Si vemos la historia de los almogávares desde su surgimiento hasta su final, podemos concluir que se trata de una victoria sin lugar a dudas. Lo que en principio fueron simples gentes desesperadas, solas y decididas a sobrevivir a toda costa en un mundo en ruinas del cual no aceptaban sus reglas ni su destino, fue convirtiéndose en una tropa temida y con su propio esprit de corps, que no solo se adaptó a sus duras circunstancias sino que las aprovechó a su favor, derrotando primero a los que habían conquistado su tierra y recuperándola, y expandiéndose después por tierras entonces lejanísimas. Moros, turcos, bizantinos, búlgaros y franceses sufrieron el despertar de su hierro.

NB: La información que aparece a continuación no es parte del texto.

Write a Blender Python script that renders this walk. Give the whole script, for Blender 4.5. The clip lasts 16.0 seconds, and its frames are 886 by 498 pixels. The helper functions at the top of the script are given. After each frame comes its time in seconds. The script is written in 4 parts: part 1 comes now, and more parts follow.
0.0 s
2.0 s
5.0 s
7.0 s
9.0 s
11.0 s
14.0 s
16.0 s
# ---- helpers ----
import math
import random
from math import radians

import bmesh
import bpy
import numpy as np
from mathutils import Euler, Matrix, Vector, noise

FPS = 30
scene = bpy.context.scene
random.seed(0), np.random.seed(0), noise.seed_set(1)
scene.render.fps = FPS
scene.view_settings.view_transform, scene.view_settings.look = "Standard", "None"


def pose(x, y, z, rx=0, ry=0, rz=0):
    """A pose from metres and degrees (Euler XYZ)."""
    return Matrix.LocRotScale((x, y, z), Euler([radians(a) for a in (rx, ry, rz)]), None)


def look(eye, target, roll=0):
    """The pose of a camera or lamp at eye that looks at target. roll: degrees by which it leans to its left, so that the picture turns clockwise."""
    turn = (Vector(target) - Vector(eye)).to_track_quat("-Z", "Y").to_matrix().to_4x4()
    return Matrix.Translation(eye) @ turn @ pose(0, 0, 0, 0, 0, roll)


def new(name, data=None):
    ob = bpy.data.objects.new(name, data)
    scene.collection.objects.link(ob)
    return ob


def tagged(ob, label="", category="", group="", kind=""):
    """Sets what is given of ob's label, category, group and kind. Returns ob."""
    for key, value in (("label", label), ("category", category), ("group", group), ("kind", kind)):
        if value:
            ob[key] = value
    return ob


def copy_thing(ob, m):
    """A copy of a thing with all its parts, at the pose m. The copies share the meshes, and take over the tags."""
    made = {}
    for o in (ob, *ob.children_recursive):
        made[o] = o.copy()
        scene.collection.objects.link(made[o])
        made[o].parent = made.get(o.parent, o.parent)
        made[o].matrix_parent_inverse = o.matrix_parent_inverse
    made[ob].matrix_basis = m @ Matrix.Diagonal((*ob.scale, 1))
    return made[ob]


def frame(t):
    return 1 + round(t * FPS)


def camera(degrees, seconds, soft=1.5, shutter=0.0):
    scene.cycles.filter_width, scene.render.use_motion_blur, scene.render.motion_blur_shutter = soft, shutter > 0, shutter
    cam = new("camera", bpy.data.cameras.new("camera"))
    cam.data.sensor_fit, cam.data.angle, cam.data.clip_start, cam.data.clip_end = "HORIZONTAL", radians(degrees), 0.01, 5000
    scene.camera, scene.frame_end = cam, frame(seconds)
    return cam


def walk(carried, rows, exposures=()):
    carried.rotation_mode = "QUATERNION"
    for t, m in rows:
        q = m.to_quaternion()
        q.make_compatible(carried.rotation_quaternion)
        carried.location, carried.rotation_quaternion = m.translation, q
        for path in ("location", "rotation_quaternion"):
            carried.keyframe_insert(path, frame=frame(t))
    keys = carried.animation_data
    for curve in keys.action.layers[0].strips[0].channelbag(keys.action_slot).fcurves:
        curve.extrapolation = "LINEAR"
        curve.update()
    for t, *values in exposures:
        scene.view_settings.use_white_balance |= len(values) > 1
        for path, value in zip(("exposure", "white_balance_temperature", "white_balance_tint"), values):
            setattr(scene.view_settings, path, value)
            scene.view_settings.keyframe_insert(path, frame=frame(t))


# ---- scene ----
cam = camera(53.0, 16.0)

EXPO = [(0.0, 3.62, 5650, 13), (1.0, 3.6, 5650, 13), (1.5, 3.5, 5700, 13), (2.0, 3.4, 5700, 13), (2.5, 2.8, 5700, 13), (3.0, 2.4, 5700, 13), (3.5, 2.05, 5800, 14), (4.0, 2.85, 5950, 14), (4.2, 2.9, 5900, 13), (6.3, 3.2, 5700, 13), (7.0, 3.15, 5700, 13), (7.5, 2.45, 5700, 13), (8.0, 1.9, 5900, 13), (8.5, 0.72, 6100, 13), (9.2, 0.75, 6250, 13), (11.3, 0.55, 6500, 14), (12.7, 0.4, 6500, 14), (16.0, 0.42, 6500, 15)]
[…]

Ellos, gente de extracción común, derrotaron también a la servidumbre y a la rigidez estamental del Medievo. Eran hombres libres, tenían derecho a no pagar impuestos y sus líderes los adalides, posición a la que cualquiera de ellos podía acceder por sus méritos. Se codeaban con los reyes, quienes los solían tener en estima y premiaron con tierras y títulos, y a los que confiaban su escolta. Su cercanía y confianza llegó al punto de que una vez sin que nadie se lo impidese llegaron dos almogávares  de Lorca rasos a tocar a la puerta de la habitación del mismísimo rey Jaime I mientras dormía para avisarle de que habían avistado un contingente de moros aproximándose a Murcia .Por todo esto, no se consideraban inferiores a la nobleza y jamás agachaban su cabeza ante ellos, quienes solían tenerles cierta inquina: plebeyos desaliñados, malolientes y de apellido común con derechos parecidos a los suyos y favor real, que yendo a pie, con armamento y protección muy pobre eran capaces de enfrentarse y matarles a ellos, considerados prácticamente invencibles con sus caras y ostentosas armaduras y monturas.

Eligieron la opción más dura. Obtuvieron la más grande recompensa.